Da mesma forma, deixar a razão totalmente de lado também não é saudável e faz com que a pessoa insista em comportamentos que já trouxeram consequências negativas em relacionamentos anteriores, problemas no trabalho ou outras situações do dia a dia. “Por isso, é necessário ter consciência a respeito de quem nós somos para, então, conseguirmos equilibrar emoção e razão”, pontua a terapeuta.
Foi isso que a padeira Mônica Andrade, de 30 anos, decidiu fazer. Depois de abrir uma empresa movida pela emoção em 2015 e passar por um doloroso processo de falência, ela percebeu que precisaria ser mais racional ao realizar novos investimentos ou transações financeiras. “Comecei a me cobrar nesse sentido e deu certo”, afirma a moradora de Curitiba, que adquiriu sua casa própria este ano com “os pés no chão”. “Eu e meu esposo até queríamos realizar o financiamento antes para sair do aluguel, mas decidimos esperar para juntar um bom valor de entrada com o FGTS e conseguir uma parcela melhor”.
Segundo a psicóloga, o que fez a comerciate colocar razão e emoção na balança foi um processo de autoconhecimento, que ocorre por meio da observação atenta à própria maneira de agir. “A pessoa se observa, percebe seus movimentos e passa a entender a relação que o emocional e o racional têm em suas escolhas”, explica. Aos poucos, essa análise faz com que o indivíduo tenha consciência das situações em que precisa dosar melhor os dois fatores e, com isso, evite a repetição de erros.
Situações de estresse
Iara garante ainda que esse autoconhecimento auxilia o indivíduo a lidar com situações de estresse, assim como ocorreu com a gerente de seguros Simone Souza de Oliveira, de 35 anos. Moradora de Araucária, a paranaense garante que o equilíbrio entre razão e emoção foi decisivo para agir corretamente diante de um acidente grave envolvendo seu filho. “Ele estava com cinco anos e falaram que havia sofrido um traumatismo craniano.
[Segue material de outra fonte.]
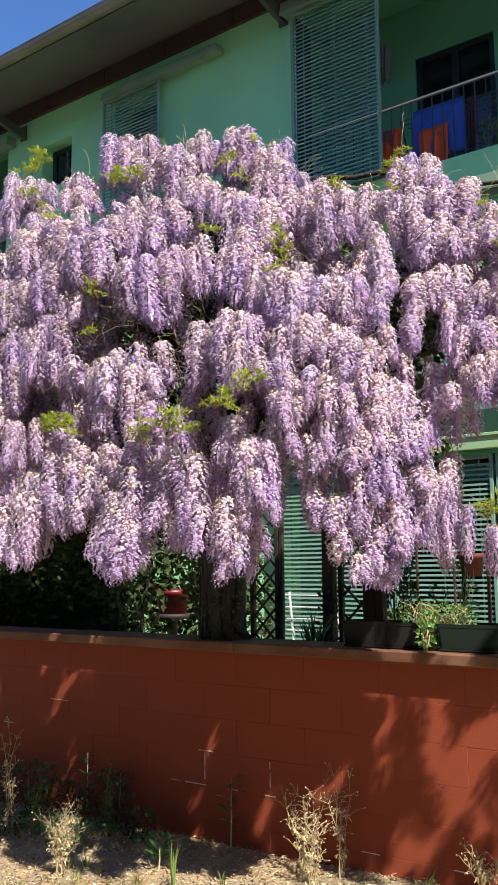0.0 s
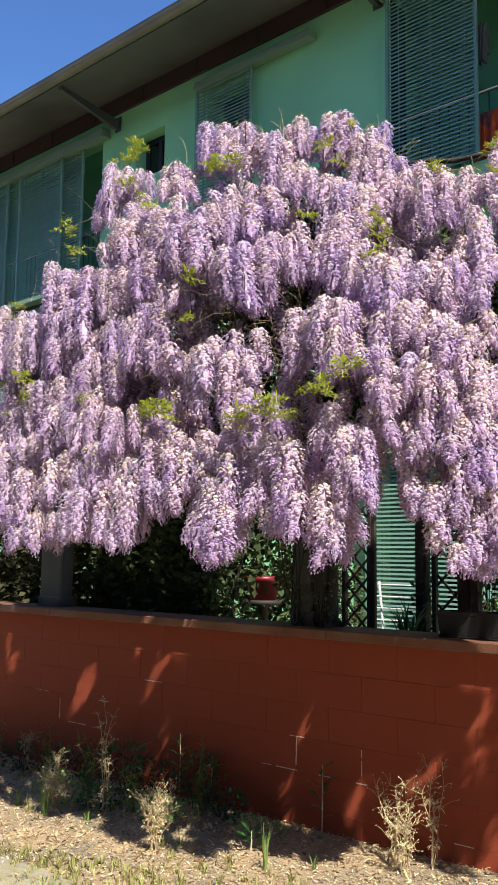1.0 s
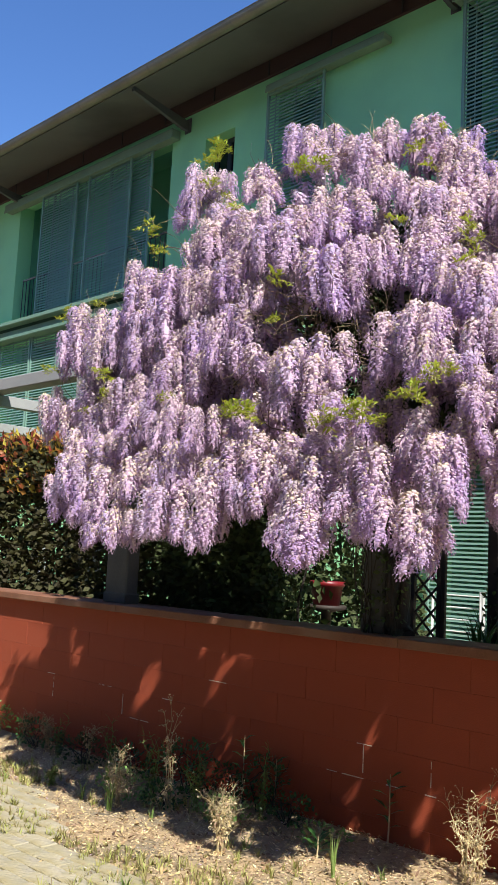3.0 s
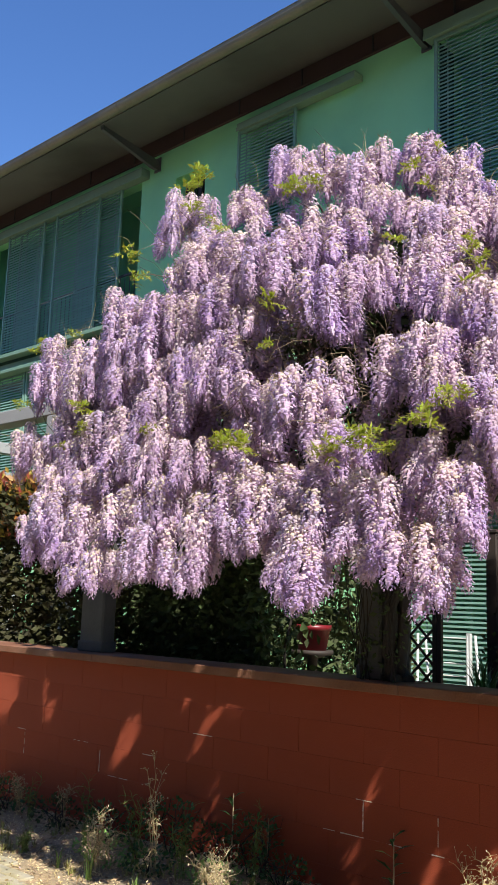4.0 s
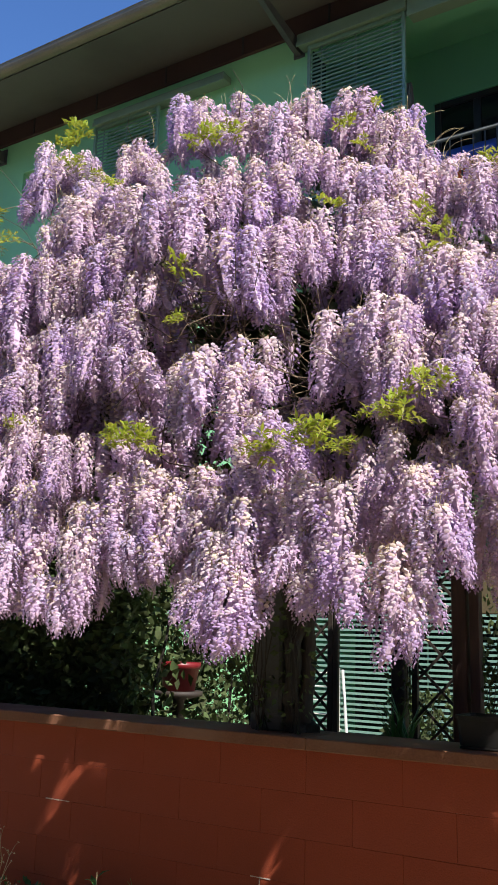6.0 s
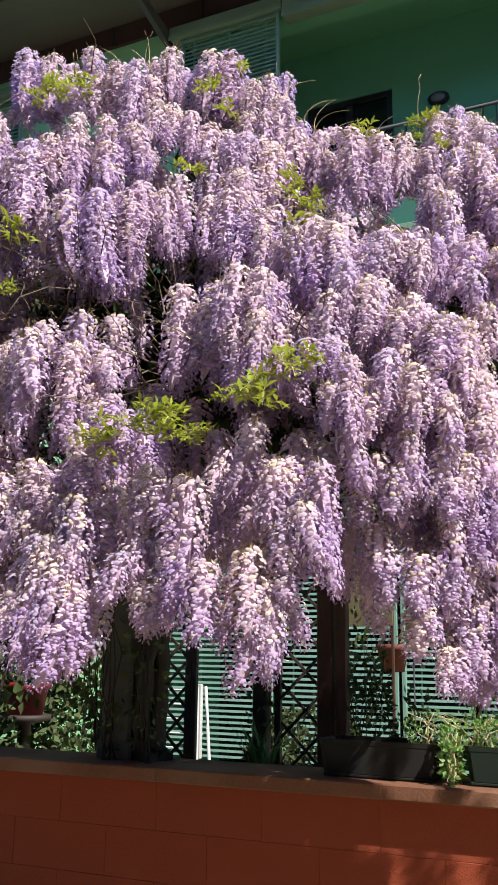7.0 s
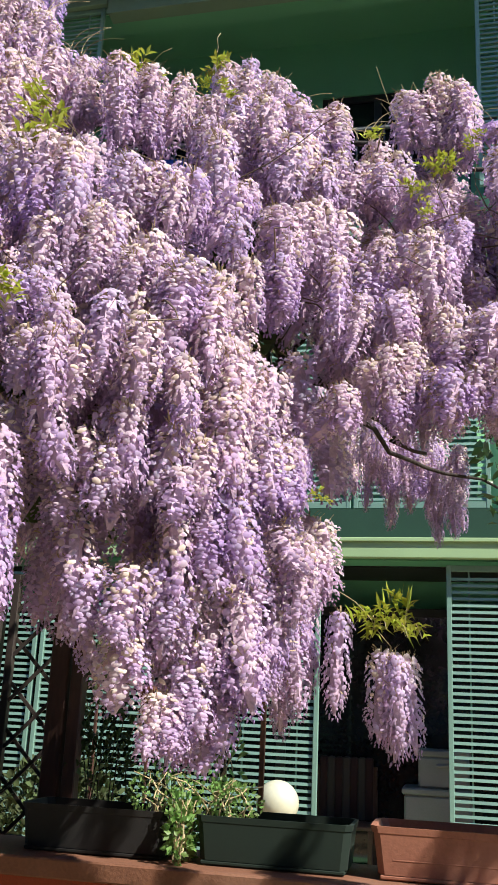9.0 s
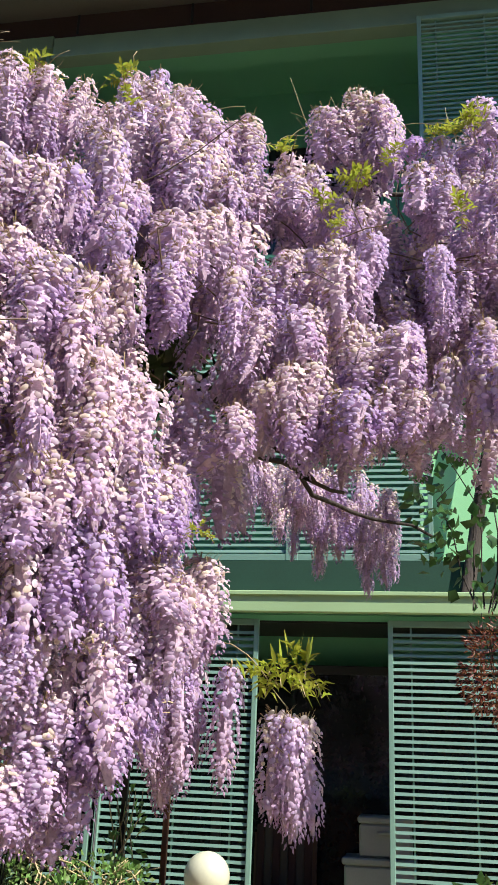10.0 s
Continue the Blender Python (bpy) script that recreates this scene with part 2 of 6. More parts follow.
def part(name, bm, mat, parent, label="", at=None, smooth=False):
    me = bm if isinstance(bm, bpy.types.Mesh) else mesh_of(name, bm, mat, smooth)
    ob = new(name, me)
    ob.parent = parent
    if at is not None:
        ob.matrix_basis = at if isinstance(at, Matrix) else Matrix.Translation(at)
    if label:
        ob["label"] = label
    return ob


def thing(name, at, label, category, group="", kind=""):
    ob = new(name)
    ob.empty_display_size = 0.1
    ob.matrix_basis = at if isinstance(at, Matrix) else Matrix.Translation(at)
    return tagged(ob, label, category, group, kind)


def structure(name, bm, mat, label, category, smooth=False):
    return tagged(new(name, mesh_of(name, bm, mat, smooth)), label, category, kind="structure")


def box(x0, y0, z0, x1, y1, z1, bevel=0.0, bm=None, mi=0):
    bm = bm or bmesh.new()
    r = bmesh.ops.create_cube(bm, size=1.0)
    vs = r["verts"]
    for v in vs:
        v.co = ((x0 + x1) / 2 + v.co.x * (x1 - x0), (y0 + y1) / 2 + v.co.y * (y1 - y0), (z0 + z1) / 2 + v.co.z * (z1 - z0))
    fs = {f for v in vs for f in v.link_faces}
    for f in fs:
        f.material_index = mi
    if bevel:
        es = list({e for v in vs for e in v.link_edges})
        bmesh.ops.bevel(bm, geom=es, offset=bevel, segments=1, affect="EDGES")
    return bm


def tube(points, radii, sides=8, bm=None, mi=0):
    """A round tapering limb along points."""
    bm = bm or bmesh.new()
    pts = [Vector(p) for p in points]
    if not isinstance(radii, (list, tuple)):
        radii = [radii] * len(pts)
    rings = []
    for i, p in enumerate(pts):
        way = (pts[min(i + 1, len(pts) - 1)] - pts[max(i - 1, 0)]).normalized()
        a = way.orthogonal().normalized() if abs(way.z) > 0.9 else way.cross(Vector((0, 0, 1))).normalized()
        b = way.cross(a)
        rings.append([bm.verts.new(p + radii[i] * (math.cos(k * 2 * math.pi / sides) * a + math.sin(k * 2 * math.pi / sides) * b)) for k in range(sides)])
    for r0, r1 in zip(rings, rings[1:]):
        for k in range(sides):
            f = bm.faces.new((r0[k], r0[(k + 1) % sides], r1[(k + 1) % sides], r1[k]))
            f.material_index = mi
            f.smooth = True
    for ring in (rings[0], rings[-1]):
        if len(set(ring)) == sides:
            f = bm.faces.new(ring)
            f.material_index = mi
    return bm


def lathe(profile, sides=20, bm=None, mi=0):
    """A turned form from (radius, height) pairs."""
    bm = bm or bmesh.new()
    rings = [[bm.verts.new((r * math.cos(k * 2 * math.pi / sides), r * math.sin(k * 2 * math.pi / sides), z)) for k in range(sides)] for r, z in profile]
    for r0, r1 in zip(rings, rings[1:]):
        for k in range(sides):
            f = bm.faces.new((r0[k], r0[(k + 1) % sides], r1[(k + 1) % sides], r1[k]))
            f.material_index = mi
            f.smooth = True
    bm.faces.new(rings[0]), bm.faces.new(rings[-1])
    bmesh.ops.recalc_face_normals(bm, faces=bm.faces)
    return bm


def pierced(x0, x1, z0, z1, y0, y1, holes):
    """A wall slab with openings through it, in cells that share their edges."""
    xs = sorted({x0, x1, *(v for h in holes for v in h[:2])})
    zs = sorted({z0, z1, *(v for h in holes for v in h[2:])})
    solid = {}
    for i in range(len(xs) - 1):
        for k in range(len(zs) - 1):
            cx, cz = (xs[i] + xs[i + 1]) / 2, (zs[k] + zs[k + 1]) / 2
            solid[i, k] = not any(h[0] < cx < h[1] and h[2] < cz < h[3] for h in holes)
    bm = bmesh.new()
    verts = {}

    def vert(x, y, z):
        key = (round(x, 4), y, round(z, 4))
        if key not in verts:
            verts[key] = bm.verts.new((x, y, z))
        return verts[key]

    for (i, k), full in solid.items():
        if not full:
            continue
        xa, xb, za, zb = xs[i], xs[i + 1], zs[k], zs[k + 1]
        bm.faces.new([vert(xa, y0, za), vert(xb, y0, za), vert(xb, y0, zb), vert(xa, y0, zb)])
        bm.faces.new([vert(xa, y1, za), vert(xa, y1, zb), vert(xb, y1, zb), vert(xb, y1, za)])
        if not solid.get((i - 1, k)):
            bm.faces.new([vert(xa, y0, za), vert(xa, y0, zb), vert(xa, y1, zb), vert(xa, y1, za)])
        if not solid.get((i + 1, k)):
            bm.faces.new([vert(xb, y0, za), vert(xb, y1, za), vert(xb, y1, zb), vert(xb, y0, zb)])
        if not solid.get((i, k - 1)):
            bm.faces.new([vert(xa, y0, za), vert(xa, y1, za), vert(xb, y1, za), vert(xb, y0, za)])
        if not solid.get((i, k + 1)):
            bm.faces.new([vert(xa, y0, zb), vert(xb, y0, zb), vert(xb, y1, zb), vert(xa, y1, zb)])
    return bm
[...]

Eu tive que dosar muito bem o desespero que eu sentia e também a necessidade de procurar atendimento adequado e passar tranquilidade para ele”, relata a mãe.
De acordo com ela, a família estava reformando a casa e seu esposo decidiu demolir uma das paredes do andar superior com o auxílio do cunhado. “À medida que iam quebrando, eles colocavam o entulho no carrinho e jogavam pela ponta da sacada”, recorda. No entanto, um dos carregamentos atingiu o menino. “Tínhamos acabado de chegar em casa e o Gustavo saiu correndo do carro para falar com o pai. Aí, na hora que ele levantou o rostinho, eu vi de longe todos aqueles tijolos caírem em cima do meu filho. Ele deu um grito e desmaiou”.
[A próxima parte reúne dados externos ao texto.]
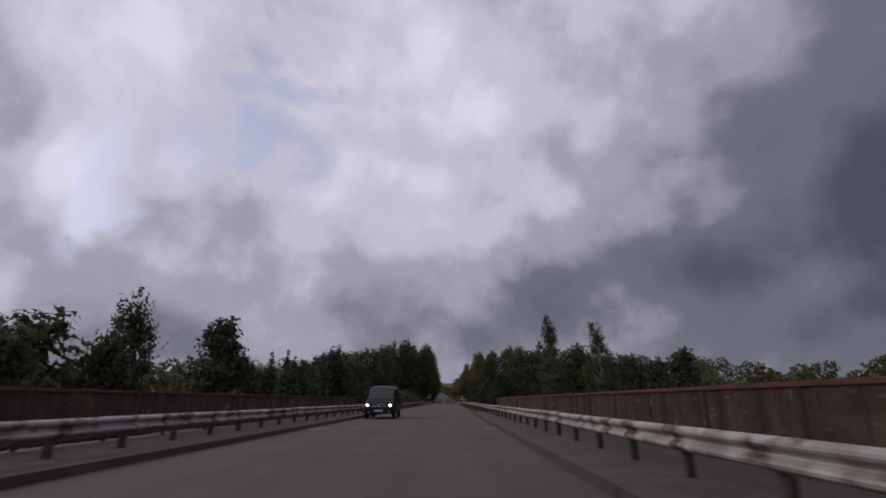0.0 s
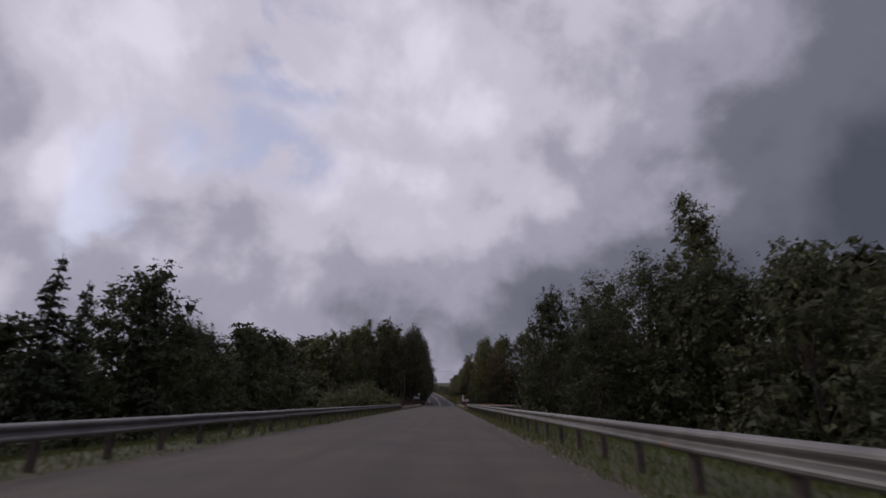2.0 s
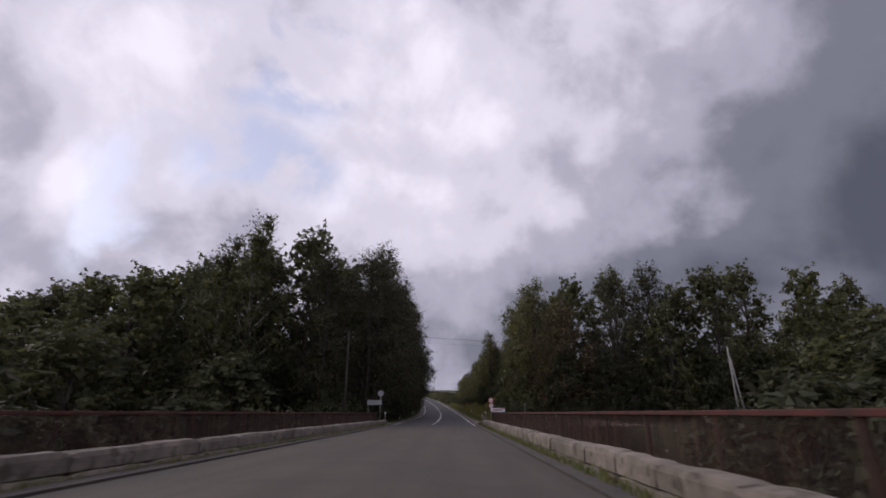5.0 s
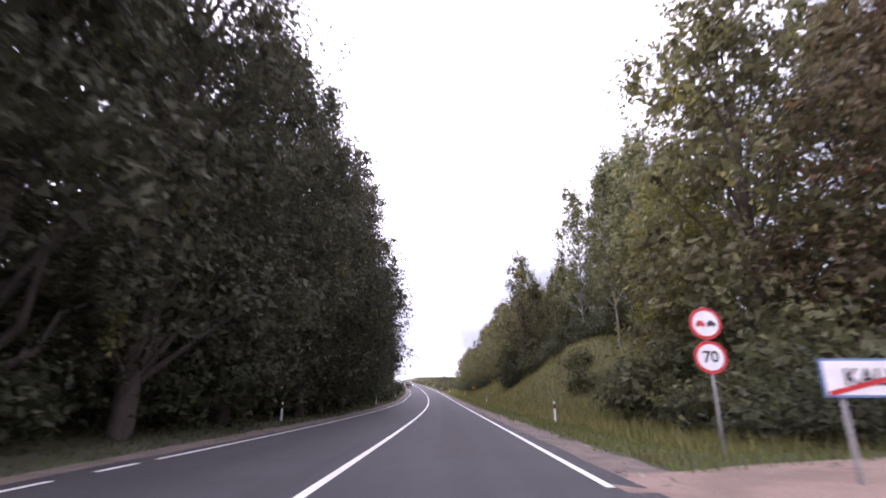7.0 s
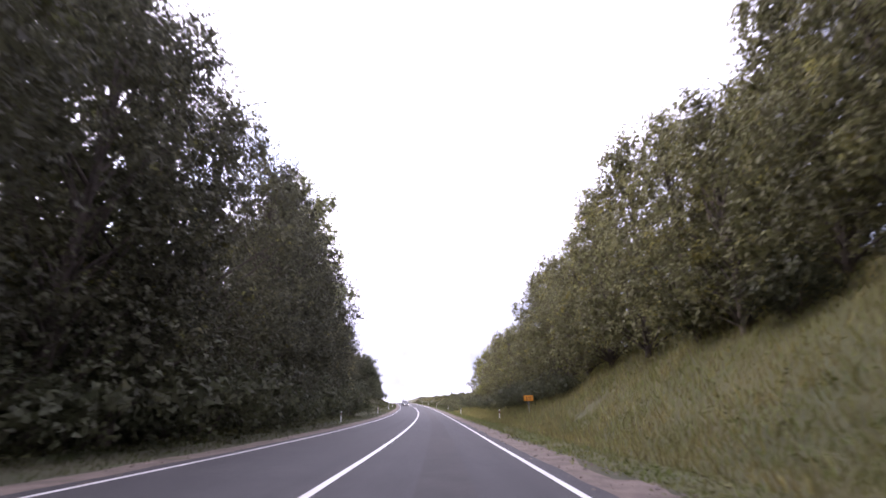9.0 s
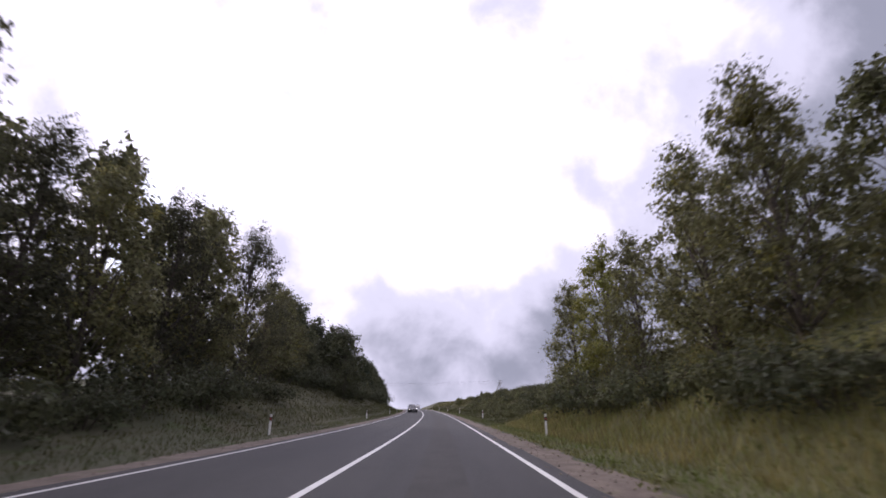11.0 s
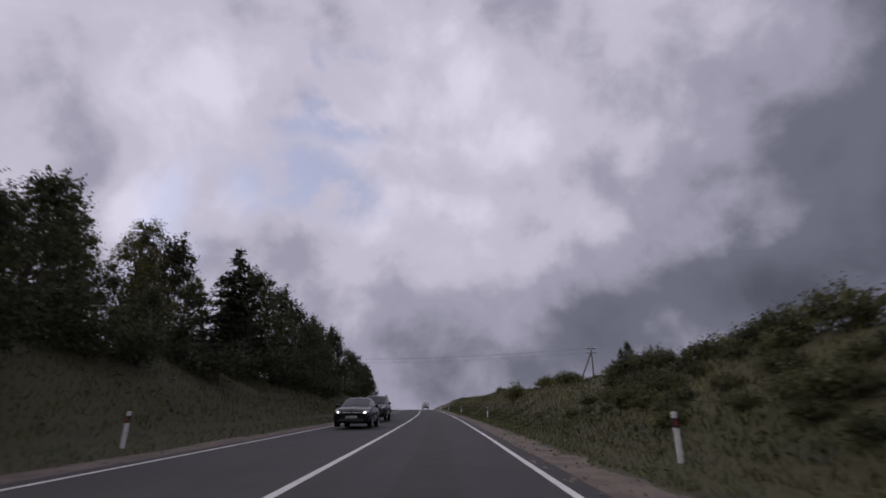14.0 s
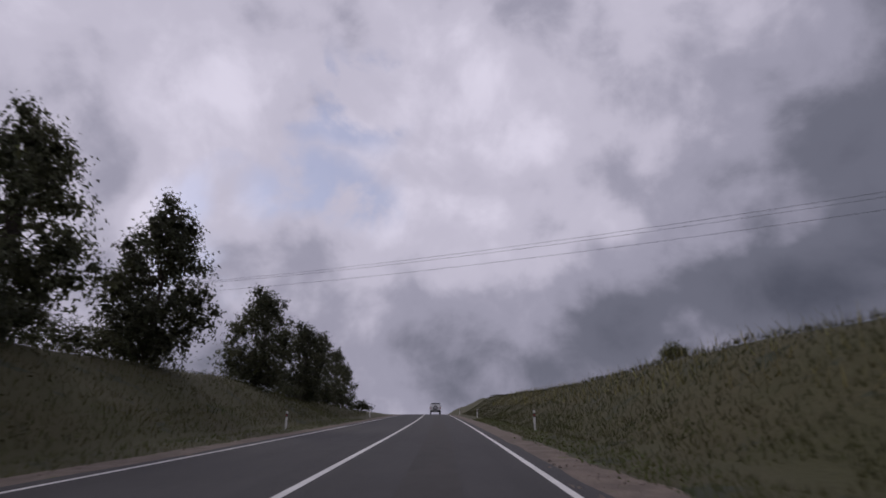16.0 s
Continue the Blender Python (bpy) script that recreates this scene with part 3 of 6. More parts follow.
for k in (-1, 1):
    bm = bmesh.new()
    box(bm, min(k * 4.0, k * 4.6), max(k * 4.0, k * 4.6), -half_2, half_2, -0.3, 0.035, 0.015)
    part("gutter", bm, M["walkway"], bridge_2, "dirty gutter along the wall")

rnd = random.Random(4)


def rough_block(x0, x1, y0, y1, z0, z1, wear, seed):
    """A weathered concrete block: cut into small faces, its skin uneven and its upper edges broken away."""
    bm = bmesh.new()
    nx, ny, nz = 2, max(2, int((y1 - y0) / 0.22)), 3
    cells = {}

    def corner(i, j, k):
        if (i, j, k) not in cells:
            p = Vector((x0 + (x1 - x0) * i / nx, y0 + (y1 - y0) * j / ny, z0 + (z1 - z0) * k / nz))
            q = Vector((noise.noise((p.x * 3 + seed, p.y * 2.3, p.z * 4)), noise.noise((p.x * 3, p.y * 2.3 + seed, p.z * 4 + 9)), noise.noise((p.x * 2 + 5, p.y * 1.7, seed))))
            p += Vector((q.x * wear, q.y * wear * 0.4, q.z * wear * (k / nz)))
            if k == nz and i in (0, nx):
                p += Vector((0.03 if i == 0 else -0.03, 0, -0.02 - 1.6 * wear * max(0.0, q.y)))
            if k == nz and j in (0, ny):
                p.z -= 0.03
            cells[(i, j, k)] = bm.verts.new(p)
        return cells[(i, j, k)]
    for i in range(nx):
        for j in range(ny):
            bm.faces.new((corner(i, j, nz), corner(i + 1, j, nz), corner(i + 1, j + 1, nz), corner(i, j + 1, nz)))
    for k in range(nz):
        for j in range(ny):
            bm.faces.new((corner(0, j, k), corner(0, j, k + 1), corner(0, j + 1, k + 1), corner(0, j + 1, k)))
            bm.faces.new((corner(nx, j + 1, k), corner(nx, j + 1, k + 1), corner(nx, j, k + 1), corner(nx, j, k)))
        for i in range(nx):
            bm.faces.new((corner(i + 1, 0, k), corner(i + 1, 0, k + 1), corner(i, 0, k + 1), corner(i, 0, k)))
            bm.faces.new((corner(i, ny, k), corner(i, ny, k + 1), corner(i + 1, ny, k + 1), corner(i + 1, ny, k)))
    bmesh.ops.recalc_face_normals(bm, faces=bm.faces)
    return bm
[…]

Em desespero, a mãe correu para atender a criança, enquanto o pai pulou do segundo andar para socorrer o menino. “Tinha muito sangue na cabeça dele e, naquele momento de intenso nervosismo, tivemos que ser muito racionais para salvar nosso filho”, recorda Simone, que pegou os documentos da criança e a levou imediatamente ao hospital. “Meu esposo foi dirigindo, pegou o Gustavo nos braços e entregou aos enfermeiros”.
O primeiro exame realizado mostrou que a criança havia sofrido traumatismo, mas os pais mantiveram a calma e decidiram levar o filho a outro hospital para realizar uma tomografia. “Graças a Deus, saímos daquela sala de exames muito felizes porque não tinha nada, apenas escoriações”, conta a mãe, que hoje lembra do fato com gratidão e afirma ter aprendido a equilibrar suas emoções. “Consegui agir com razão naquele momento tão difícil e, apesar de ser bastante emotiva, aprendi com a experiência e tenho colocado em prática”, garante.
Equilíbrio perfeito?
Segundo a terapeuta, esse aprendizado individual é importante porque cada ser humano tem suas características para lidar com as circunstâncias e não há um manual de instruções para conseguir o equilíbrio perfeito entre razão e emoção. “Isso estaria no campo da idealização e do impossível”, afirma.
Portanto, cada pessoa deve buscar a melhor dosagem para os dois de acordo com a sua personalidade. “Lembrando que a psicoterapia também é preventiva e pode ajudar nesse processo de autoconhecimento”, afirma Iara.